I fully agree with that. As we have a lot (small) methods, we will
have a lot of small files and some file-system does not like that. I
remember huge slow-down be cause of that. It is good to keep that in
mind.
The problem is linked with writing too many files. Because of a possible
uncertainty about the on-disk state, FileTree erase the complete package
directory then rewrites everything, letting the vcs decide what has
really changed. This is doubly slow, because it hits the filesystem and
the vcs.
I said to Dale I'd see into a diff based writer; it should improve
things a lot.
And no OS in general use has path restrictions that matter. Ok, the
windows vm has issues, but this is a vm bug, not a filesystem
issue.
Windows command-line has (had) this limitation.
Good to know.
By adopting a file per method approach, you also increase the
distance to get a common script format for Smalltalk. Here I mean
a file where you could define classes, methods, and run
arbitrary portions of Smalltalk code.
This format is called fileout, and already exist.
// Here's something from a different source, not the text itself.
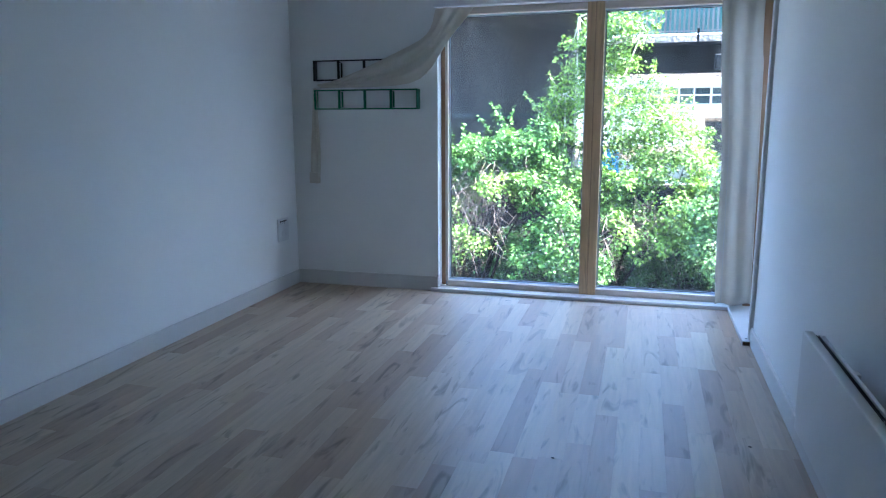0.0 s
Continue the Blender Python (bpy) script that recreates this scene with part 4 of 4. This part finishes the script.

I mean something like a python script:
http://archive.stsci.edu/vo/python_examples.html
Not entirely keen in going that way. I prefer declarative formats for
storing packages. And I still think that the fileout format is that (a
sequence of scripts to execute, separated by !!).
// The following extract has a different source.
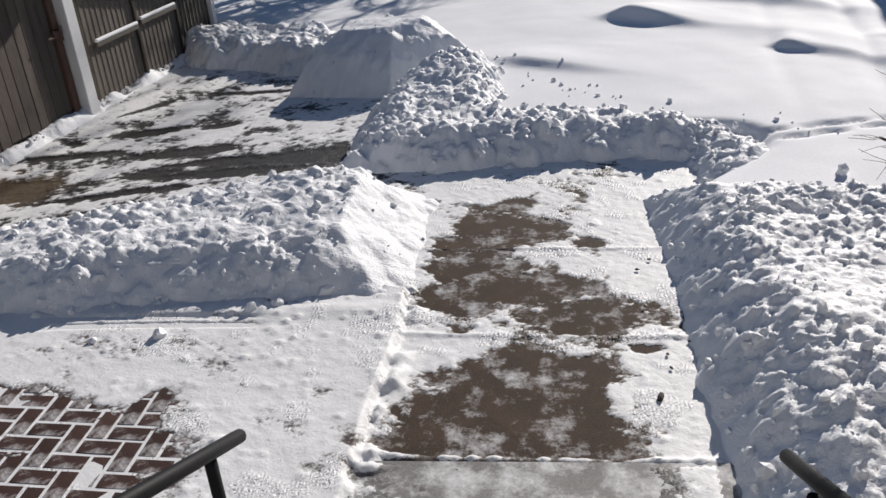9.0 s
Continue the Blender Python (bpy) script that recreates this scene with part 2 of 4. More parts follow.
def lumps(x, y, cell, seed=0, fill=0.7):
    """Rounded clods, as if broken snow lay about: height in units of the cell."""
    gx, gy = np.asarray(x, float) / cell, np.asarray(y, float) / cell
    i0, j0 = np.floor(gx).astype(int), np.floor(gy).astype(int)
    best = np.zeros_like(gx)
    for di in (-1, 0, 1):
        for dj in (-1, 0, 1):
            i, j = i0 + di, j0 + dj
            r1, r2 = table[(i + 31 * seed) % 512, j % 512], table[i % 512, (j + 57 + 13 * seed) % 512]
            r3 = table[(i + 91) % 512, (j + 7 * seed) % 512]
            rad = np.where(r3 < fill, 0.3 + 0.45 * r3 / fill, 0.0)
            q = 1 - ((gx - i - r1) ** 2 + (gy - j - r2) ** 2) / np.maximum(rad, 1e-6) ** 2
            best = np.maximum(best, np.where(rad > 0, np.sqrt(np.maximum(q, 0)) * rad, 0))
    return best


def smooth(a):
    a = np.clip(a, 0, 1)
    return a * a * (3 - 2 * a)


def gauss(x, y, cx, cy, rx, ry, turn=0.0):
    c, s = math.cos(radians(turn)), math.sin(radians(turn))
    u, v = (x - cx) * c + (y - cy) * s, -(x - cx) * s + (y - cy) * c
    return np.exp(-(u / rx) ** 2 - (v / ry) ** 2)


def inside_distance(x, y, poly):
    """Distance to a polygon's edge, positive inside it."""
    x, y = np.asarray(x, float), np.asarray(y, float)
    best, ins = np.full(x.shape, 1e9), np.zeros(x.shape, bool)
    for (ax, ay), (bx, by) in zip(poly, poly[1:] + poly[:1]):
        ex, ey = bx - ax, by - ay
        t = np.clip(((x - ax) * ex + (y - ay) * ey) / (ex * ex + ey * ey), 0, 1)
        best = np.minimum(best, np.hypot(x - ax - t * ex, y - ay - t * ey))
        cross = ((ay > y) != (by > y)) & (x < (bx - ax) * (y - ay) / ((by - ay) or 1e-9) + ax)
        ins ^= cross
    return np.where(ins, best, -best)


def base(x, y):
    """The bare ground under the snow: it falls away to the drive and to the far lawn."""
    return -0.3 * smooth((-x - 4) / 3.5) - 0.35 * smooth((y - 9) / 13)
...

All you describe is also available in the FileTree/Cypress format
and is technically better specified.
- method based format allow for method-history queries on the
git/vcs history (as well as class based / package based
queries). - the tree structure on github or bitbucket is quite
convenient (and browsable) to the point one could edit a
package directly in it (I do when I need to do a quick fix).
but is a pain to navigate: too much click to effectively browse
a method content.
You must hate Nautilus, then, since this is Nautilus approach as
well. Just count the number of clicks you do in a Nautilus, and the
number in github.
but we have spotter! (I just miss the exact search to not click and
scroll too much)
Then you want spotter on the web :)
If we remove the instance sub-directory and write instance-side
methods just below the class name in filetree, then you'll get the
exact same number of clicks to reach a method than in Nautilus.
it would be a good idea
Why not.
Fun fact: if you do that with the Mac finder in NexT mode over a
filetree repository (miller columns), you'll see that it almost
looks like a Nautilus top panes.
I do not know what would be the best format but I think we need
to take care to do not generate too much files / folders. File
system and VCS will appreciate also.
I'd say, overall, what we need to remember is that we produce a
lot less lines of code than other languages, and that we shouldn't
over-optimize.
I'll probably look into optimising FileTree-like writing in the
future; I wasn't that good into planning for it and it shows in
specific cases.
It is actually the problem: we generate a lot of small files. I do
not have numbers but I think it would be good to stress a bit a file
system to see where we hit the barrier and compare with the pharo
code base. From the git side, I'm not aware of a limitation regarding
small files.
I'm sure the numbers are already available. And, as I said above, you
may be measuring FileTree implementation limitations and nothing related
to filesystem issues (or git issues).
Thierry